Prezydent Stanów Zjednoczonych Donald Trump ogłosił na swoich mediach społecznościowych, że wszyscy kupujący irańską ropę zostaną objęci wtórnymi sankcjami. Na te słowa zareagował irański resort dyplomacji.
"Wszystkie zakupy irańskiej ropy naftowej lub produktów petrochemicznych muszą zostać natychmiast wstrzymane!" - napisał Trump na portalu społecznościowym Truth Social.
Trump grozi sankcjami
Każdy, kto "kupi jakąkolwiek ilość ropy (...) od Iranu, będzie podlegać natychmiastowym sankcjom wtórnym. Nie będzie im wolno prowadzić interesów ze Stanami Zjednoczonymi Ameryki w żadnej formie" - ostrzegł.
AP przypomniała, że z danych opublikowanych jesienią ubiegłego roku przez instytucje monitorujące ruch tankowców wynika, iż odbiorcą "90 proc. irańskiej ropy" były w 2023 r. Chiny.
Iran zabiera głos
"Potępiamy kontynuację tych nielegalnych sankcji i nacisków na partnerów handlowych Iranu" – oświadczyło irańskie MSZ cytowane przez portal Iran International.
Resort podkreślił w komunikacie zaangażowanie Iranu w dyplomację, o czym mają świadczyć trzy rundy rozmów z USA m.in. na temat irańskiego programu nuklearnego.
"Określiliśmy nasze żądania, w tym zniesienie niesprawiedliwych sankcji" – dodało MSZ.
Powrót kampanii "maksymalnej presji"
Iran i światowe mocarstwa zawarły w 2015 r. porozumienie nuklearne, które miało ograniczyć program jądrowy Teheranu w zamian za zniesienie części sankcji. Umowa przewidywała m.in. ograniczenie wzbogacania uranu do poziomu 3,67 proc.
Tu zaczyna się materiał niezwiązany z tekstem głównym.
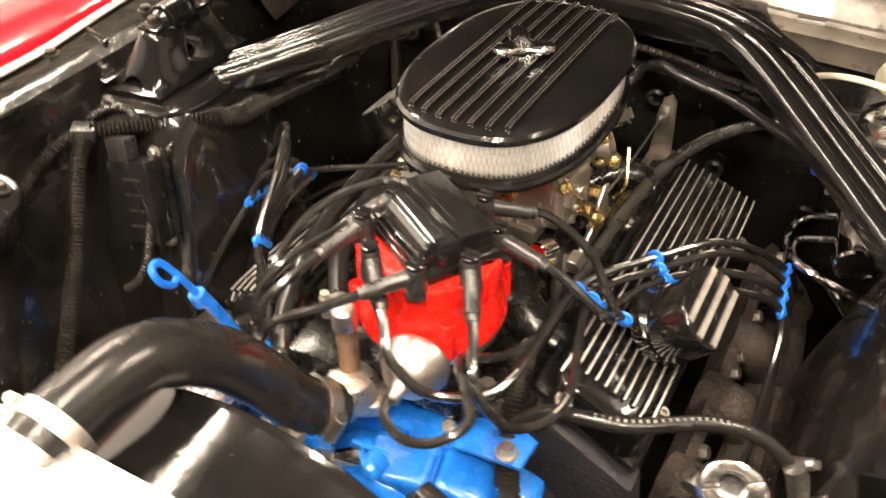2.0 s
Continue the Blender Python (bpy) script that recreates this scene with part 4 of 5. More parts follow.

Za pierwszej prezydentury Trumpa, USA wycofały się w 2018 r. z porozumienia. Iran również odszedł od jego zapisów, wzbogacając uran ponad wyznaczony limit. Zachód oskarża Teheran o potajemne rozwijanie zdolności koniecznych do produkcji broni atomowej. Strona irańska zaprzecza i podkreśla, że jej program nuklearny ma charakter wyłącznie cywilny.
Według informacji Międzynarodowej Agencji Energii Atomowej (MAEA) z jesieni 2024 r., Iran znacznie zwiększył swoje zapasy wzbogaconego uranu, w tym paliwa o czystości 60 proc., a więc zbliżonego do poziomu umożliwiającego wyprodukowanie broni atomowej.
W lutym Trump przywrócił kampanię "maksymalnej presji" na Iran, której celem jest doprowadzenie do całkowitego zatrzymania eksportu irańskiej ropy, co miałoby doprowadzić do rezygnacji Teheranu z budowy broni jądrowej.
Agencja Reutera, powołując się na branżowych analityków, zauważyła, że aby skutecznie zlikwidować eksport irańskiej ropy, Stany Zjednoczone musiałyby nałożyć sankcje wtórne na podmioty takie jak chińskie banki, które ułatwiają zakup irańskiej ropy.